- Direction -
Copy out the listing that follows, exact in every word, and skip the images.

# # #

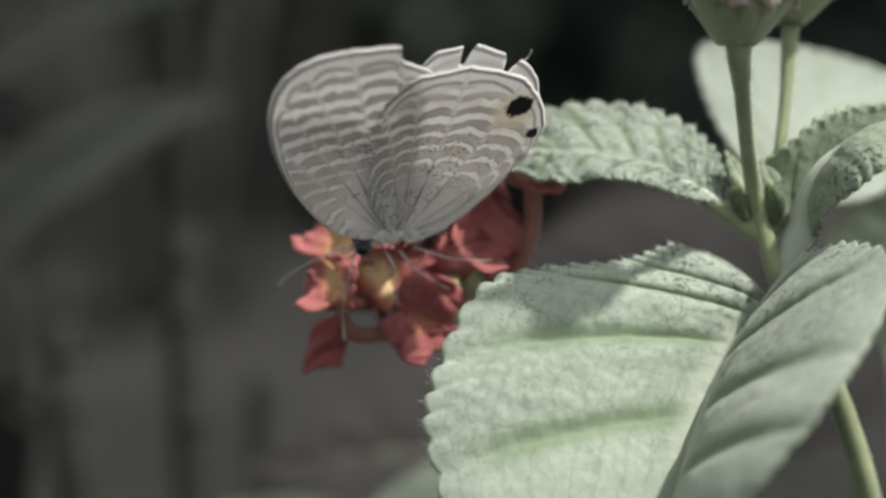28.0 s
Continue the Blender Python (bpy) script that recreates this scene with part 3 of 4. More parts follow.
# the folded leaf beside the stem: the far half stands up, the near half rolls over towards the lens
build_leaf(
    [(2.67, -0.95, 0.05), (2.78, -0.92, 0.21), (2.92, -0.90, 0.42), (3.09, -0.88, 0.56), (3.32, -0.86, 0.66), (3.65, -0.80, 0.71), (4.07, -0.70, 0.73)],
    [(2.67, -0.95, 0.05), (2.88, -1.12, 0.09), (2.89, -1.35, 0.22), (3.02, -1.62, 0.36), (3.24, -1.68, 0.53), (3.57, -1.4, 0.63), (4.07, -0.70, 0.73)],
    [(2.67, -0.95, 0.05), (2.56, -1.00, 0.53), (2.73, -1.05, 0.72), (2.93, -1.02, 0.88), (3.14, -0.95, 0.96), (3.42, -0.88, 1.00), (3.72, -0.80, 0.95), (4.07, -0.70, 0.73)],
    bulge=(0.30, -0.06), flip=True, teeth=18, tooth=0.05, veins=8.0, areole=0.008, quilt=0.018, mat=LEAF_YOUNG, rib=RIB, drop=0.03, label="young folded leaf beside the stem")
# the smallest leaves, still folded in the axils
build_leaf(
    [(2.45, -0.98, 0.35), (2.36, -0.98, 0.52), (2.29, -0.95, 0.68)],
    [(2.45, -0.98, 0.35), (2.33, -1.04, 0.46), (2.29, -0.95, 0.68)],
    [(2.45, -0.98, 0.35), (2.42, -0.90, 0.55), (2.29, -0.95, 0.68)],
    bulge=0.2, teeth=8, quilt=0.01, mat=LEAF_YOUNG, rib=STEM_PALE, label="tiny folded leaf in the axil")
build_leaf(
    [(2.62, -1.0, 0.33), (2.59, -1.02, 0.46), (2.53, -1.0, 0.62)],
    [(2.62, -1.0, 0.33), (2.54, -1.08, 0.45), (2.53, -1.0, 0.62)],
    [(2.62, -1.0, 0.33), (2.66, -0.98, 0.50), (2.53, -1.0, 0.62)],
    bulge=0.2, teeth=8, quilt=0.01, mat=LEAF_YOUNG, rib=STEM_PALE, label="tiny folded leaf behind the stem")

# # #

- Answer to the exercise -
28.0 s
Continue the Blender Python (bpy) script that recreates this scene with part 3 of 4. More parts follow.
# the folded leaf beside the stem: the far half stands up, the near half rolls over towards the lens
build_leaf(
    [(2.67, -0.95, 0.05), (2.78, -0.92, 0.21), (2.92, -0.90, 0.42), (3.09, -0.88, 0.56), (3.32, -0.86, 0.66), (3.65, -0.80, 0.71), (4.07, -0.70, 0.73)],
    [(2.67, -0.95, 0.05), (2.88, -1.12, 0.09), (2.89, -1.35, 0.22), (3.02, -1.62, 0.36), (3.24, -1.68, 0.53), (3.57, -1.4, 0.63), (4.07, -0.70, 0.73)],
    [(2.67, -0.95, 0.05), (2.56, -1.00, 0.53), (2.73, -1.05, 0.72), (2.93, -1.02, 0.88), (3.14, -0.95, 0.96), (3.42, -0.88, 1.00), (3.72, -0.80, 0.95), (4.07, -0.70, 0.73)],
    bulge=(0.30, -0.06), flip=True, teeth=18, tooth=0.05, veins=8.0, areole=0.008, quilt=0.018, mat=LEAF_YOUNG, rib=RIB, drop=0.03, label="young folded leaf beside the stem")
# the smallest leaves, still folded in the axils
build_leaf(
    [(2.45, -0.98, 0.35), (2.36, -0.98, 0.52), (2.29, -0.95, 0.68)],
    [(2.45, -0.98, 0.35), (2.33, -1.04, 0.46), (2.29, -0.95, 0.68)],
    [(2.45, -0.98, 0.35), (2.42, -0.90, 0.55), (2.29, -0.95, 0.68)],
    bulge=0.2, teeth=8, quilt=0.01, mat=LEAF_YOUNG, rib=STEM_PALE, label="tiny folded leaf in the axil")
build_leaf(
    [(2.62, -1.0, 0.33), (2.59, -1.02, 0.46), (2.53, -1.0, 0.62)],
    [(2.62, -1.0, 0.33), (2.54, -1.08, 0.45), (2.53, -1.0, 0.62)],
    [(2.62, -1.0, 0.33), (2.66, -0.98, 0.50), (2.53, -1.0, 0.62)],
    bulge=0.2, teeth=8, quilt=0.01, mat=LEAF_YOUNG, rib=STEM_PALE, label="tiny folded leaf behind the stem")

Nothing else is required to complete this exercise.